- EXERCISE DIRECTIONS: Return each line of the listing below, unchanged, and omit the images.

- DATA EXTRACT:
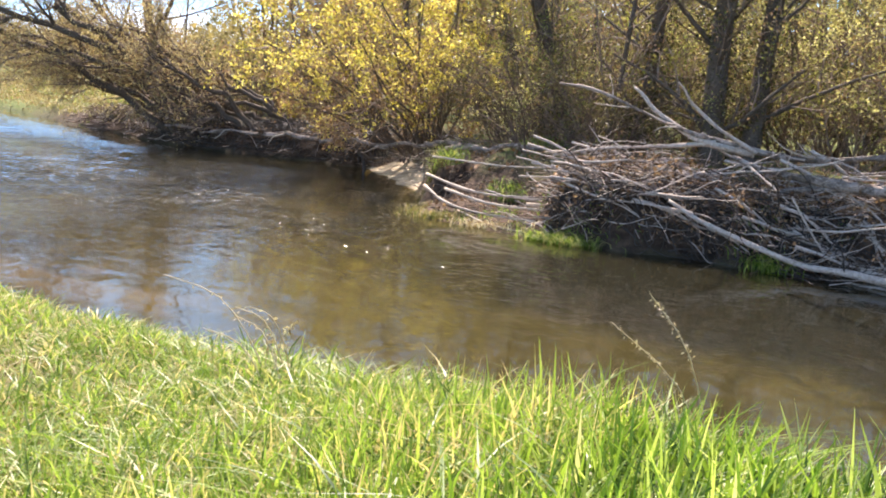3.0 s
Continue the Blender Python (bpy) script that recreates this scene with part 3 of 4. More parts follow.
for cx, cy, cr in [(-11.42, 3.61, 0.07), (-11.22, 2.98, 0.05), (-11.27, 3.13, 0.035), (-10.66, 3.16, 0.06), (-11.69, 4.1, 0.08)]:
    n = 260
    at = lay(cx + cr * rng.normal(0, 0.6, n), cy + cr * rng.normal(0, 0.6, n), 0.0)
    at[:, 2] += np.abs(rng.normal(0, 0.2 * cr, n))
    tagged(part("dead_leaf_clump", leaves(rng, at, 0.022, 0.004, 2.0), ROTTEN_LEAF), "clump of dark rotten leaves on the sand", "leaves", kind="stuff")


CLODS = [lump(1.0, 0.45, k + 50.0, 2, 0.7) for k in range(4)]
for me in CLODS:
    me.materials.append(SOIL_CLOD)
for cx, cy, cr in [(-11.8, 4.6, 0.09), (-11.65, 4.62, 0.06), (-12.35, 4.85, 0.08), (-11.1, 4.42, 0.06), (-10.5, 4.3, 0.05), (-13.2, 4.4, 0.06), (-14.2, 4.6, 0.07)]:
    set_down("earth_clod", CLODS[int(cy * 100) % 4], SOIL_CLOD, cx, cy, -0.1 * cr, "dark crumbly clod of earth on the beach", "earth clod", "clods on the beach", cx * 700, cr)


def dry_clumps(name, label, mat, spots, each, h0, h1, w, bend0, bend1, spread):
    """Small clumps of stalks, each fanning out from one root."""
    sx, sy = spots
    n = rng.integers(each // 2, each + 1, len(sx))
    m = np.repeat(np.arange(len(sx)), n)
    grass_patch(name, label, mat, sx[m] + rng.normal(0, spread, len(m)), sy[m] + rng.normal(0, spread, len(m)), h0, h1, w, bend0, bend1)


dry_clumps("stubble_clumps", "clumps of grey-brown dead stalks on the sand", DRY_GRASS, scatter(620, -17, -5, -2.5, 5.4, lambda x, y: edge(x, y) > 0.5), 26, 0.05, 0.2, 0.007, 0.1, 1.2, 0.035)
dry_clumps("meadow_clumps", "low olive and straw grass clumps at the back of the beach", MEADOW, scatter(900, -18, -12.3, 2.0, 5.9, lambda x, y: (edge(x, y) > 0.6) & (chance(x) < ease((-12.0 - x) / 2.0))), 34, 0.06, 0.2, 0.01, 0.1, 1.3, 0.06)
dry_clumps("dead_stalks", "dark dead stalks standing in the sand", DEAD_LEAF, scatter(260, -17, -5, 1.4, 5.4, lambda x, y: edge(x, y) > 0.4), 9, 0.05, 0.24, 0.006, 0.05, 0.8, 0.03)
dry_clumps("sand_tufts", "small olive-green grass clumps on the sand", MEADOW, scatter(420, -17, -5, -2.5, 5.4, lambda x, y: edge(x, y) > 0.5), 34, 0.06, 0.2, 0.009, 0.1, 1.1, 0.04)


def stem_thing(name, label, category, base, spread, count, tall, rad, bow, mat, seeds=0, seed_mat=None, seed_size=0.02, way=(0.3, 0.2)):
    """A few thin standing stems, each a part, with seed heads or leaves near the tips."""
    t = thing(name, (base[0], base[1], float(height(*base))), label, category)
    for k in range(count):
        p0 = np.array([rng.normal(0, spread), rng.normal(0, spread), -0.03])
        h = tall * rng.uniform(0.7, 1.05)
        d = np.array([way[0], way[1], 0]) * h * bow * rng.uniform(0.5, 1.3) + np.array([rng.normal(0, 0.06), rng.normal(0, 0.06), 0]) * h
        P = spline([p0, p0 + d * 0.12 + [0, 0, h * 0.4], p0 + d * 0.45 + [0, 0, h * 0.75], p0 + d + [0, 0, h * (1 - 0.12 * bow)]], 10)
        s = part("stem", tubes(P[None], np.linspace(rad, rad * 0.4, 10)[None], 5), mat, t)
        if seeds:
            at = along_paths(rng, (P[None], None), seeds, 0.6) + rng.normal(0, 0.004, (seeds, 3))
            tagged(part("seed_head", leaves(rng, at, seed_size, 0.006), seed_mat, s), kind="stuff")
    return t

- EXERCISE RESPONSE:
3.0 s
Continue the Blender Python (bpy) script that recreates this scene with part 3 of 4. More parts follow.
for cx, cy, cr in [(-11.42, 3.61, 0.07), (-11.22, 2.98, 0.05), (-11.27, 3.13, 0.035), (-10.66, 3.16, 0.06), (-11.69, 4.1, 0.08)]:
    n = 260
    at = lay(cx + cr * rng.normal(0, 0.6, n), cy + cr * rng.normal(0, 0.6, n), 0.0)
    at[:, 2] += np.abs(rng.normal(0, 0.2 * cr, n))
    tagged(part("dead_leaf_clump", leaves(rng, at, 0.022, 0.004, 2.0), ROTTEN_LEAF), "clump of dark rotten leaves on the sand", "leaves", kind="stuff")


CLODS = [lump(1.0, 0.45, k + 50.0, 2, 0.7) for k in range(4)]
for me in CLODS:
    me.materials.append(SOIL_CLOD)
for cx, cy, cr in [(-11.8, 4.6, 0.09), (-11.65, 4.62, 0.06), (-12.35, 4.85, 0.08), (-11.1, 4.42, 0.06), (-10.5, 4.3, 0.05), (-13.2, 4.4, 0.06), (-14.2, 4.6, 0.07)]:
    set_down("earth_clod", CLODS[int(cy * 100) % 4], SOIL_CLOD, cx, cy, -0.1 * cr, "dark crumbly clod of earth on the beach", "earth clod", "clods on the beach", cx * 700, cr)


def dry_clumps(name, label, mat, spots, each, h0, h1, w, bend0, bend1, spread):
    """Small clumps of stalks, each fanning out from one root."""
    sx, sy = spots
    n = rng.integers(each // 2, each + 1, len(sx))
    m = np.repeat(np.arange(len(sx)), n)
    grass_patch(name, label, mat, sx[m] + rng.normal(0, spread, len(m)), sy[m] + rng.normal(0, spread, len(m)), h0, h1, w, bend0, bend1)


dry_clumps("stubble_clumps", "clumps of grey-brown dead stalks on the sand", DRY_GRASS, scatter(620, -17, -5, -2.5, 5.4, lambda x, y: edge(x, y) > 0.5), 26, 0.05, 0.2, 0.007, 0.1, 1.2, 0.035)
dry_clumps("meadow_clumps", "low olive and straw grass clumps at the back of the beach", MEADOW, scatter(900, -18, -12.3, 2.0, 5.9, lambda x, y: (edge(x, y) > 0.6) & (chance(x) < ease((-12.0 - x) / 2.0))), 34, 0.06, 0.2, 0.01, 0.1, 1.3, 0.06)
dry_clumps("dead_stalks", "dark dead stalks standing in the sand", DEAD_LEAF, scatter(260, -17, -5, 1.4, 5.4, lambda x, y: edge(x, y) > 0.4), 9, 0.05, 0.24, 0.006, 0.05, 0.8, 0.03)
dry_clumps("sand_tufts", "small olive-green grass clumps on the sand", MEADOW, scatter(420, -17, -5, -2.5, 5.4, lambda x, y: edge(x, y) > 0.5), 34, 0.06, 0.2, 0.009, 0.1, 1.1, 0.04)


def stem_thing(name, label, category, base, spread, count, tall, rad, bow, mat, seeds=0, seed_mat=None, seed_size=0.02, way=(0.3, 0.2)):
    """A few thin standing stems, each a part, with seed heads or leaves near the tips."""
    t = thing(name, (base[0], base[1], float(height(*base))), label, category)
    for k in range(count):
        p0 = np.array([rng.normal(0, spread), rng.normal(0, spread), -0.03])
        h = tall * rng.uniform(0.7, 1.05)
        d = np.array([way[0], way[1], 0]) * h * bow * rng.uniform(0.5, 1.3) + np.array([rng.normal(0, 0.06), rng.normal(0, 0.06), 0]) * h
        P = spline([p0, p0 + d * 0.12 + [0, 0, h * 0.4], p0 + d * 0.45 + [0, 0, h * 0.75], p0 + d + [0, 0, h * (1 - 0.12 * bow)]], 10)
        s = part("stem", tubes(P[None], np.linspace(rad, rad * 0.4, 10)[None], 5), mat, t)
        if seeds:
            at = along_paths(rng, (P[None], None), seeds, 0.6) + rng.normal(0, 0.004, (seeds, 3))
            tagged(part("seed_head", leaves(rng, at, seed_size, 0.006), seed_mat, s), kind="stuff")
    return t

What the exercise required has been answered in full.